Disadvantage #2: Routing the traffic through private HAProxy results in the loss of the source IP

Maybe this is not immediately visible, but HAProxy in our solution was not publicly available (it didn’t have a public IP) — at the same time it was responsible for load balancing traffic between two public domains. Traffic leaving HAProxy was routed to the internet, therefore moving through AWS NAT Gateway causes loss of the client source IP (as you might expect, spoofing source IP is not an option for serious cloud providers and ISPs 😀). HAProxy was set to TCP mode and all traffic was encrypted; it was not possible to add an X-Forwarded-For HTTP header. Also we couldn’t enable PROXY protocol because in front of EKS we still had a layer 7 ELB, which does not support it. For applications for where knowledge of the source IP is necessary for operation, you would have to switch HAProxy to layer 7, decrypt whole traffic to add necessary headers and encrypt it again — which would have impact on overall latency.

Conclusion

Finally, the migration took place without any problems.
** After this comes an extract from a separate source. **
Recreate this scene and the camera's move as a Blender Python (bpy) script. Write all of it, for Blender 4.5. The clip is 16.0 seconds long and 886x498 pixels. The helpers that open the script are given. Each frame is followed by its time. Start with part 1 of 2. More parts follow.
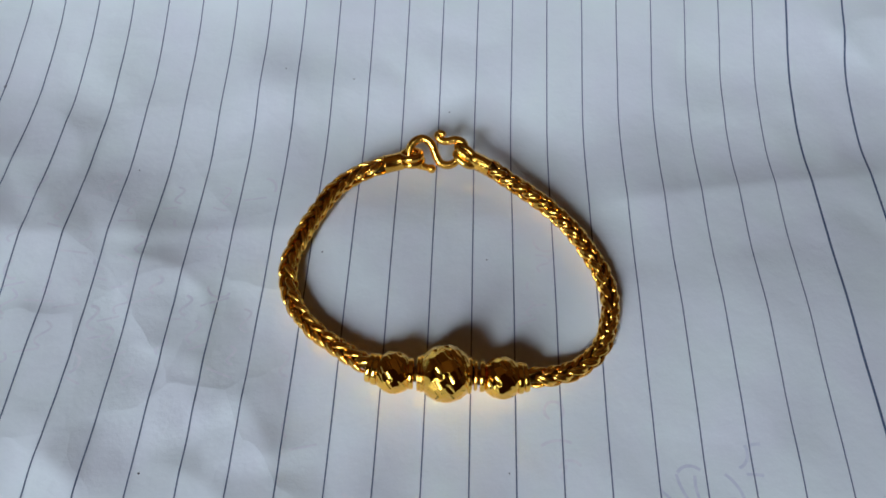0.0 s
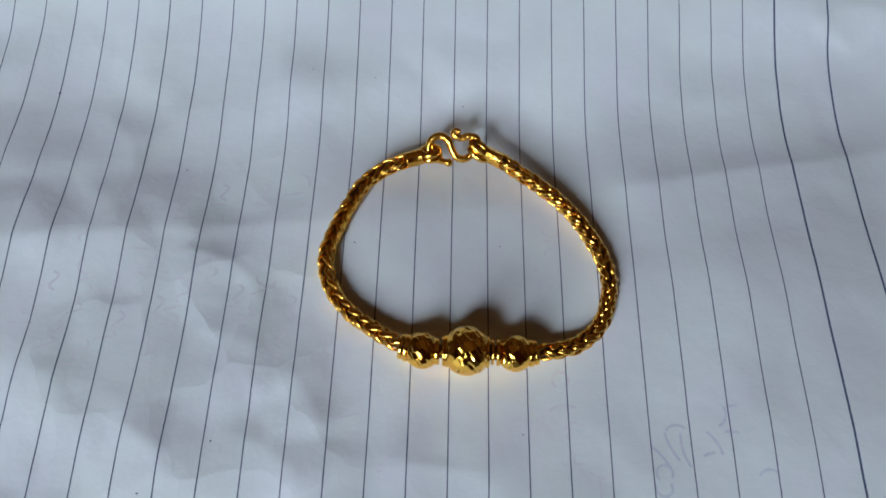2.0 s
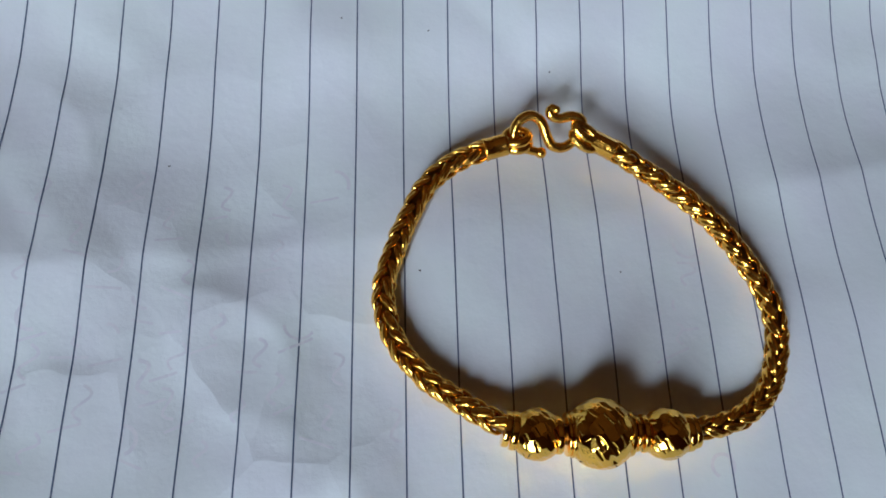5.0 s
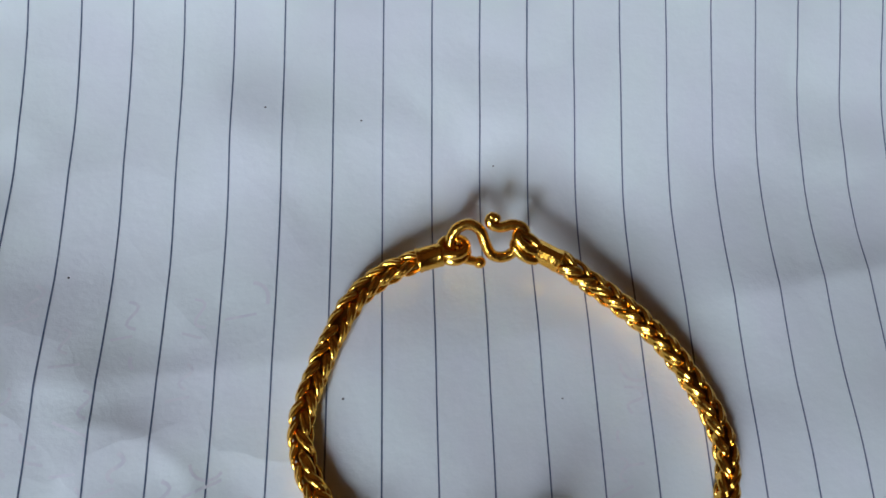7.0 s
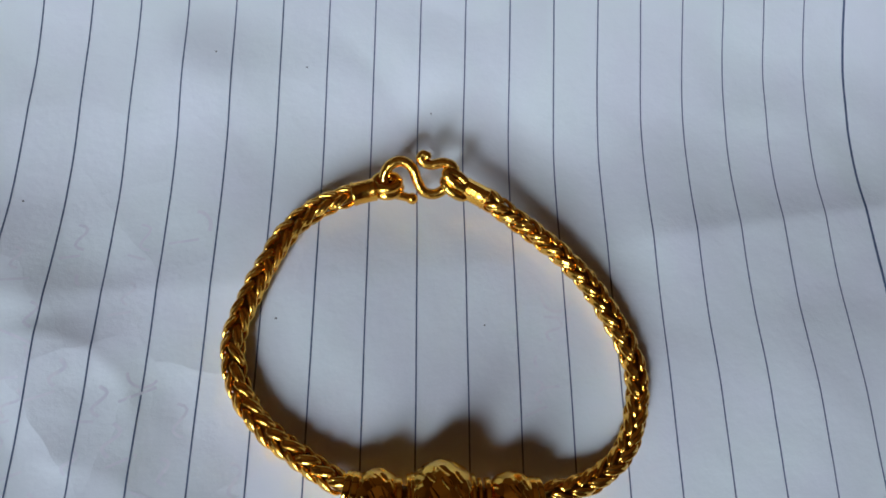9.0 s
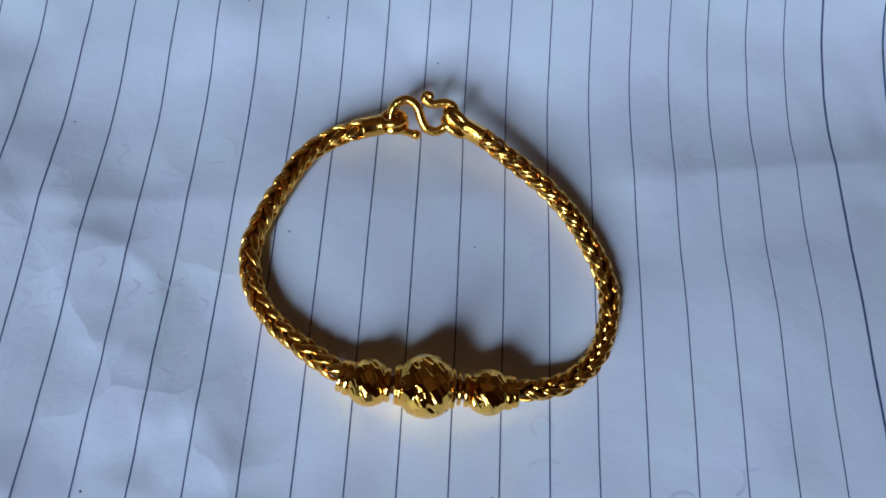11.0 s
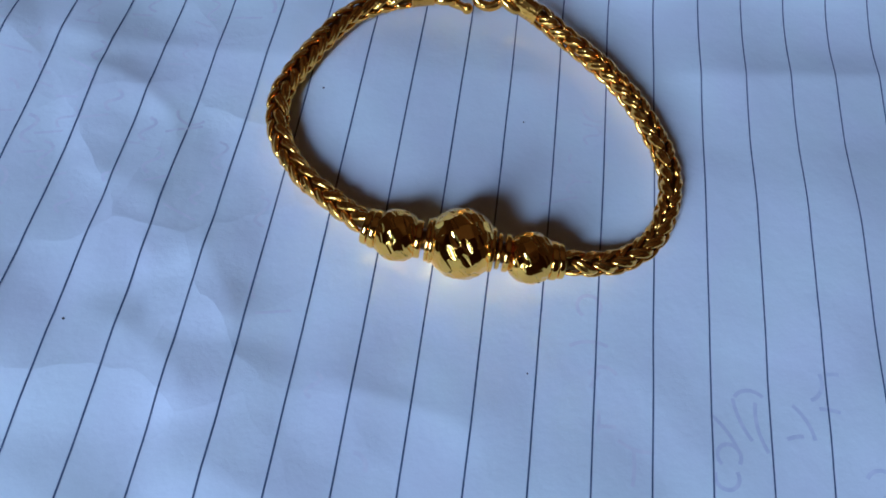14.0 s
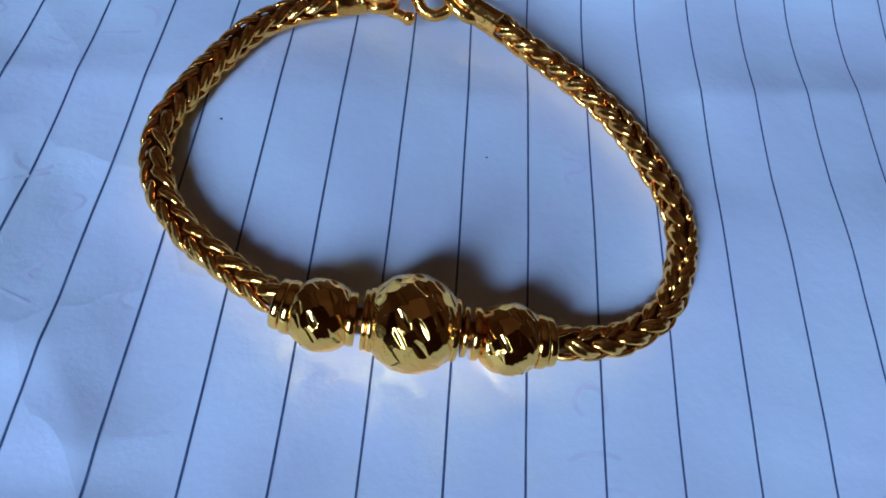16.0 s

There was no downtime and no user experienced latency increases caused by additional load balancers layer. Switching the first services took longer (as expected) because we were learning how the whole system would behave in the new environment. Migrations were prepared and executed one at a time. In the later migration period, many works were paralleled and switching applications were made day by day.

The next step in the migration is moving the databases from Heroku to AWS, but this is a topic for another story.